> [PROVIDED MATERIAL]
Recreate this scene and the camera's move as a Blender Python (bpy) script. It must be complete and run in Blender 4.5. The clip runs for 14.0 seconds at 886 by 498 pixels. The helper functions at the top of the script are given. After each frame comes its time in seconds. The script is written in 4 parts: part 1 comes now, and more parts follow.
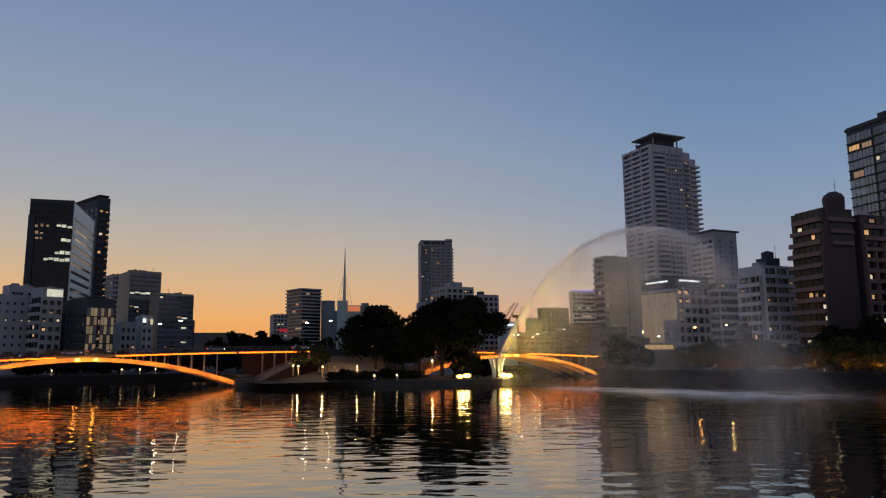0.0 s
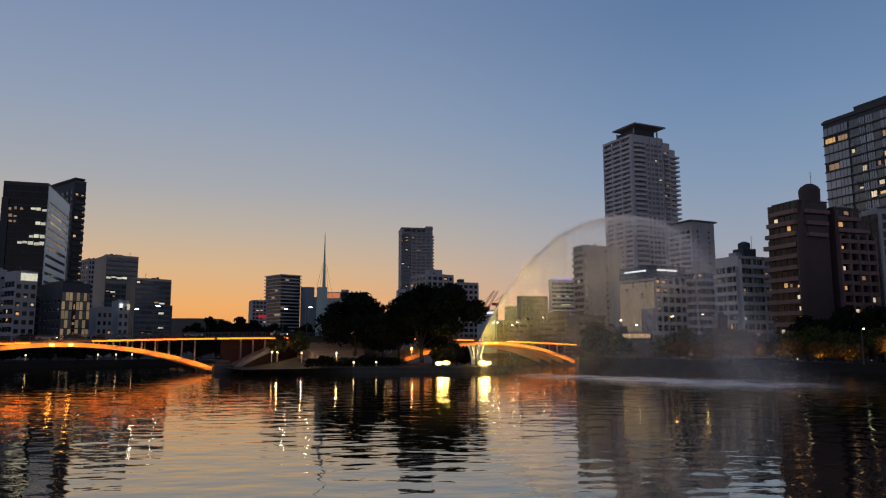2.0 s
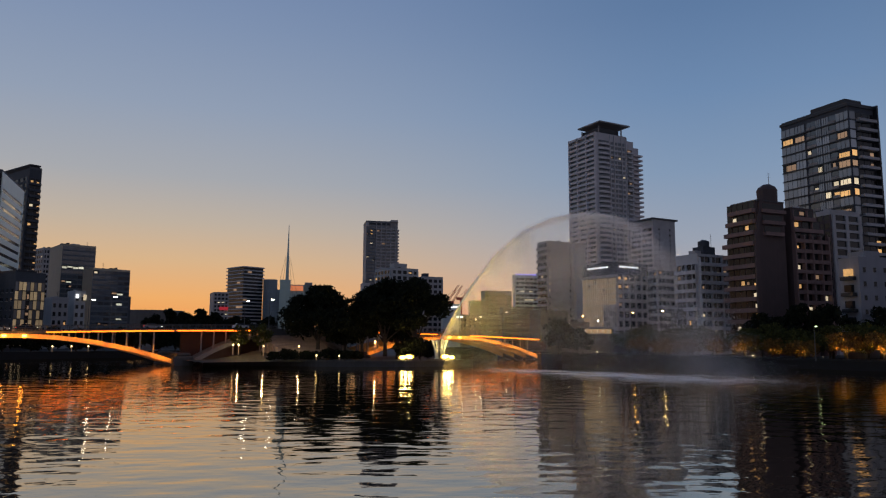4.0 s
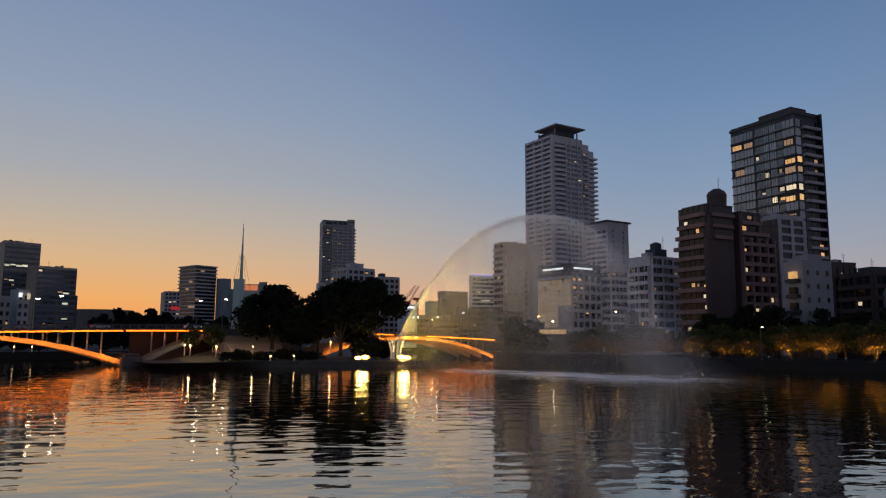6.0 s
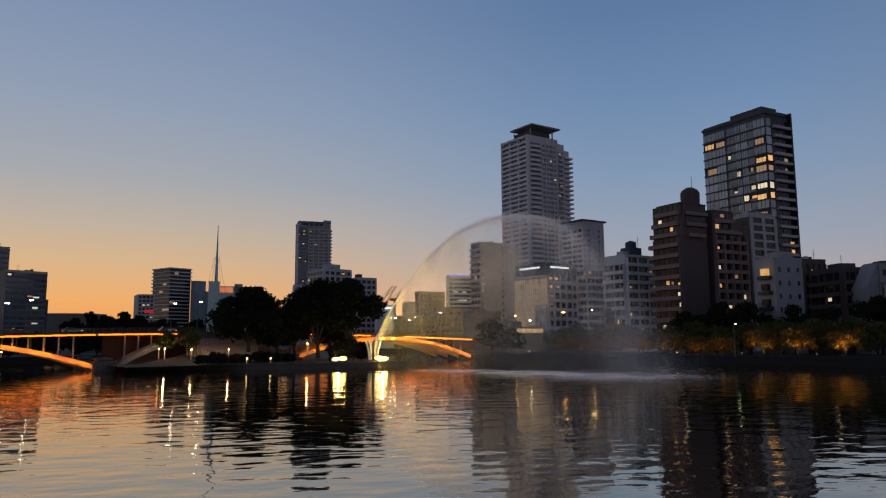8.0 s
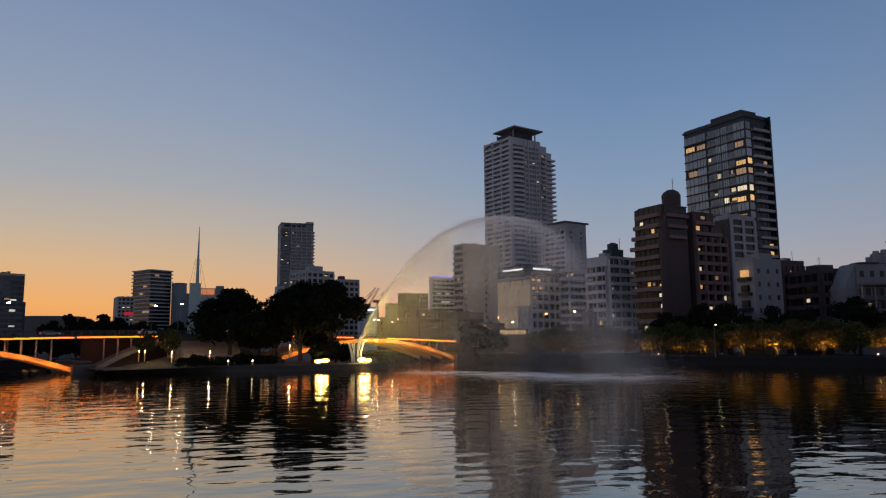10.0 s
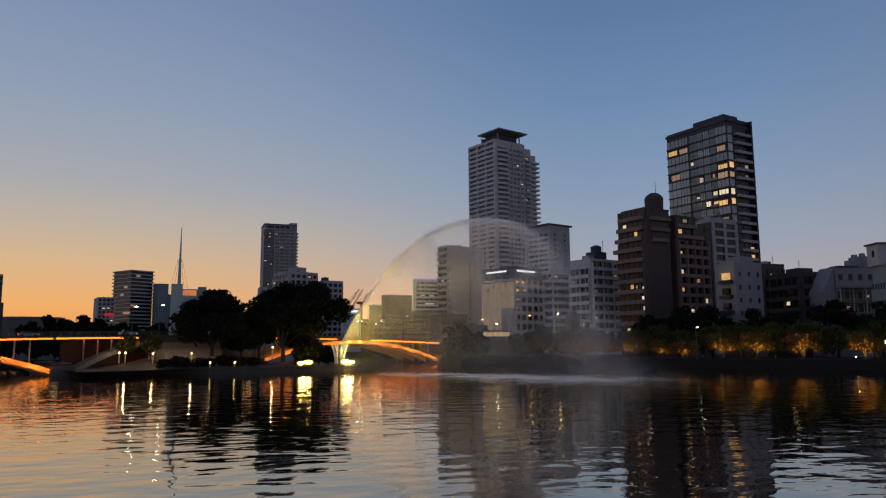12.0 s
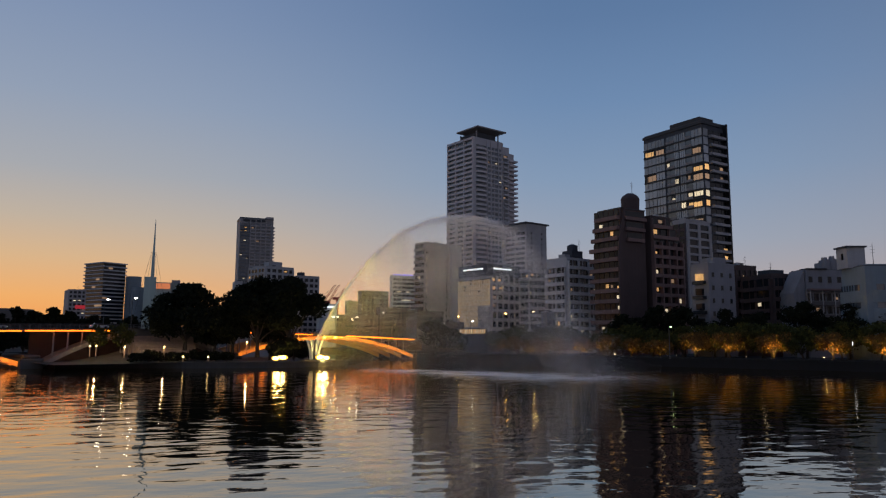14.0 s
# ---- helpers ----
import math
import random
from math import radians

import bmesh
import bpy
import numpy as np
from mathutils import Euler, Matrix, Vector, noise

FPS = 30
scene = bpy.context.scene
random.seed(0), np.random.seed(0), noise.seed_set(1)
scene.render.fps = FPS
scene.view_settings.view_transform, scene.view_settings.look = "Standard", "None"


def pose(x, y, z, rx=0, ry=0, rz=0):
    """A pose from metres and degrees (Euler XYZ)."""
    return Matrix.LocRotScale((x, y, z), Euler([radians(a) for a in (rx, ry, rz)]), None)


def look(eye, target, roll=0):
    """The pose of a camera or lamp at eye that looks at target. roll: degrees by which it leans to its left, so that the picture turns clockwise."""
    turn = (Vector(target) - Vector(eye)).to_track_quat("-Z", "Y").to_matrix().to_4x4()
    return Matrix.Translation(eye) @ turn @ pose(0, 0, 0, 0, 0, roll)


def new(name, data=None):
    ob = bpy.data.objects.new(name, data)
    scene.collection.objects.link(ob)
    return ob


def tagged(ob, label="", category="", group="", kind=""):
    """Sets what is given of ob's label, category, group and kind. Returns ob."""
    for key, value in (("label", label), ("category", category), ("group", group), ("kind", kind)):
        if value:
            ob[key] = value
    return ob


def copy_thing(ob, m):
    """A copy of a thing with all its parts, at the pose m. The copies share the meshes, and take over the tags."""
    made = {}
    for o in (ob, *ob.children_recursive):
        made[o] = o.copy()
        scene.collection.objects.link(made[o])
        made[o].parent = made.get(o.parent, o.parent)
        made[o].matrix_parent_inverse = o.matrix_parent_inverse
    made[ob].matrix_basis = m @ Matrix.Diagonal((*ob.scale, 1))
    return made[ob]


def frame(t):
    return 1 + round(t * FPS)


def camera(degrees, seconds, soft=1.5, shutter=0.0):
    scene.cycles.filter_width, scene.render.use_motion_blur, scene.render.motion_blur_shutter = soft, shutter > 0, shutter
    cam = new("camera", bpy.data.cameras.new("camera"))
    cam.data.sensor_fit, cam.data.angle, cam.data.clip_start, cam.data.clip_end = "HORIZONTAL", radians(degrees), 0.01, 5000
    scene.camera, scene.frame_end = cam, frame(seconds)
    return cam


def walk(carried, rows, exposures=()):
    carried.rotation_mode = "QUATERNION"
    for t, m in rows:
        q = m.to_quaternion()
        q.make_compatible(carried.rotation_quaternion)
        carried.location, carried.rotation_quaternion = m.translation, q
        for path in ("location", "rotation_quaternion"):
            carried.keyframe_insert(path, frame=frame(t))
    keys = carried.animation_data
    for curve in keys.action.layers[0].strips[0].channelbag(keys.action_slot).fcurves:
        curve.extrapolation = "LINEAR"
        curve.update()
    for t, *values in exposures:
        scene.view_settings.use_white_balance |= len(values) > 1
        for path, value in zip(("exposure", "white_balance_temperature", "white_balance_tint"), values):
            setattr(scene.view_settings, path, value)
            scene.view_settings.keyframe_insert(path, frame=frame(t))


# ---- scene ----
cam = camera(64.06, 14.0, 1.2)
# seconds, yaw, pitch, roll of a camera turning on the spot, 7 m over the water
PATH = [
    (0, 0.10, 8.64, 0.47),
    (0.5, -0.18, 8.48, 0.49),
    (1, -0.56, 8.21, 0.42),
    (1.5, -1.01, 7.93, 0.28),
    (2, -1.55, 7.62, 0.12),
    (2.5, -2.12, 7.37, -0.01),
    (3, -2.77, 7.21, -0.11),
    (5.5, -7.22, 7.19, -0.43),
    (6, -7.97, 7.20, -0.34),
    (6.5, -8.57, 7.21, -0.18),
    (7, -9.04, 7.23, 0.01),
    (7.5, -9.44, 7.23, 0.20),
    (8, -9.77, 7.21, 0.35),
    (10.5, -11.45, 7.40, 0.51),
    (11, -11.75, 7.47, 0.49),
    (11.5, -12.07, 7.49, 0.46),
    (12, -12.44, 7.47, 0.42),
    (12.5, -12.91, 7.39, 0.28),
    (13, -13.44, 7.30, 0.11),
    (13.5, -13.97, 7.24, -0.03),
    (14, -14.38, 7.21, -0.22),
]
walk(cam, [(t, pose(0, 0, 7, 90 + p, r, y)) for t, y, p, r in PATH], [(0.0, 0.03), (14.0, 0.05)])
WASH = 165.0
JETLAMP, JETLOW = 62000.0, 28000.0
FLECK = 0.0195
STREAMS, MISTS = 240000, 3400000
SWELL, WAVE, RIPPLE = 0.055, 0.074, 0.012
SUNSET = -34.0  # azimuth of the sunset glow, degrees from straight ahead

# ---- light ----
def srgb(r, g, b):
    return tuple((c / 255 / 12.92) if c <= 10 else ((c / 255 + 0.055) / 1.055) ** 2.4 for c in (r, g, b)) + (1.0,)


def ramp_node(nt, stops):
    node = nt.nodes.new("ShaderNodeValToRGB")
    el = node.color_ramp.elements
    while len(el) < len(stops):
        el.new(0.5)
    for e, (p, c) in zip(el, stops):
        e.position, e.color = p, c
    return node


def math_node(nt, op, a, b=None, c=None, clamp=False):
    node = nt.nodes.new("ShaderNodeMath")
    node.operation, node.use_clamp = op, clamp
    for i, v in enumerate((a, b, c)):
        if v is None:
            continue
        if isinstance(v, (int, float)):
            node.inputs[i].default_value = v
        else:
            nt.links.new(v, node.inputs[i])
    return node.outputs[0]


def dusk_sky():
    """Afterglow: warm low in the west, blue overhead, darker behind."""
    w = bpy.data.worlds.new("dusk_sky")
    w.use_nodes = True
    scene.world = w
    nt = w.node_tree
    co = nt.nodes.new("ShaderNodeTexCoord").outputs["Generated"]
    sep = nt.nodes.new("ShaderNodeSeparateXYZ")
    nt.links.new(co, sep.inputs[0])
    x, y, z = sep.outputs
    west = ramp_node(nt, [(0.0, srgb(240, 150, 74)), (0.05, srgb(238, 172, 103)), (0.10, srgb(215, 178, 136)), (0.15, srgb(190, 175, 158)),
                          (0.21, srgb(165, 167, 172)), (0.30, srgb(144, 157, 178)), (0.40, srgb(126, 144, 174)), (0.5, srgb(108, 130, 168)), (1.0, srgb(60, 88, 135))])
    side = ramp_node(nt, [(0.0, srgb(194, 164, 150)), (0.06, srgb(176, 164, 163)), (0.13, srgb(152, 160, 175)), (0.22, srgb(128, 150, 178)), (0.32, srgb(108, 136, 172)),
                          (0.42, srgb(93, 121, 159)), (0.5, srgb(84, 113, 152)), (1.0, srgb(58, 84, 128))])
    east = ramp_node(nt, [(0.0, srgb(150, 136, 138)), (0.15, srgb(138, 134, 145)), (0.35, srgb(108, 117, 140)), (1.0, srgb(58, 84, 128))])
    for r in (west, side, east):
        nt.links.new(math_node(nt, "MAXIMUM", z, 0.0), r.inputs[0])
    s, c = math.sin(radians(SUNSET)), math.cos(radians(SUNSET))
    dot = math_node(nt, "ADD", math_node(nt, "MULTIPLY", x, s), math_node(nt, "MULTIPLY", y, c))
    flat = math_node(nt, "SQRT", math_node(nt, "SUBTRACT", 1.0, math_node(nt, "MULTIPLY", z, z)))
    cosaz = math_node(nt, "DIVIDE", dot, math_node(nt, "MAXIMUM", flat, 0.01))
    near = nt.nodes.new("ShaderNodeMapRange")
    near.interpolation_type = "SMOOTHSTEP"
    nt.links.new(cosaz, near.inputs["Value"])
    near.inputs["From Min"].default_value, near.inputs["From Max"].default_value = 0.50, 1.0
    mix = nt.nodes.new("ShaderNodeMix")
    mix.data_type = "RGBA"
    nt.links.new(near.outputs[0], mix.inputs["Factor"])
    nt.links.new(side.outputs[0], mix.inputs["A"])
    nt.links.new(west.outputs[0], mix.inputs["B"])
    # the eastern half, behind, is a dull mauve
    back = nt.nodes.new("ShaderNodeMapRange")
    nt.links.new(cosaz, back.inputs["Value"])
    back.inputs["From Min"].default_value, back.inputs["From Max"].default_value = -0.5, 0.35
    whole = nt.nodes.new("ShaderNodeMix")
    whole.data_type = "RGBA"
    nt.links.new(back.outputs[0], whole.inputs["Factor"])
    nt.links.new(east.outputs[0], whole.inputs["A"])
    nt.links.new(mix.outputs["Result"], whole.inputs["B"])
    nt.links.new(whole.outputs["Result"], nt.nodes["Background"].inputs["Color"])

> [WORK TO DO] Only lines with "camera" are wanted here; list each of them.

> [WRITTEN SOLUTION]
Recreate this scene and the camera's move as a Blender Python (bpy) script. It must be complete and run in Blender 4.5. The clip runs for 14.0 seconds at 886 by 498 pixels. The helper functions at the top of the script are given. After each frame comes its time in seconds. The script is written in 4 parts: part 1 comes now, and more parts follow.
    """The pose of a camera or lamp at eye that looks at target. roll: degrees by which it leans to its left, so that the picture turns clockwise."""
def camera(degrees, seconds, soft=1.5, shutter=0.0):
    cam = new("camera", bpy.data.cameras.new("camera"))
    scene.camera, scene.frame_end = cam, frame(seconds)
cam = camera(64.06, 14.0, 1.2)
# seconds, yaw, pitch, roll of a camera turning on the spot, 7 m over the water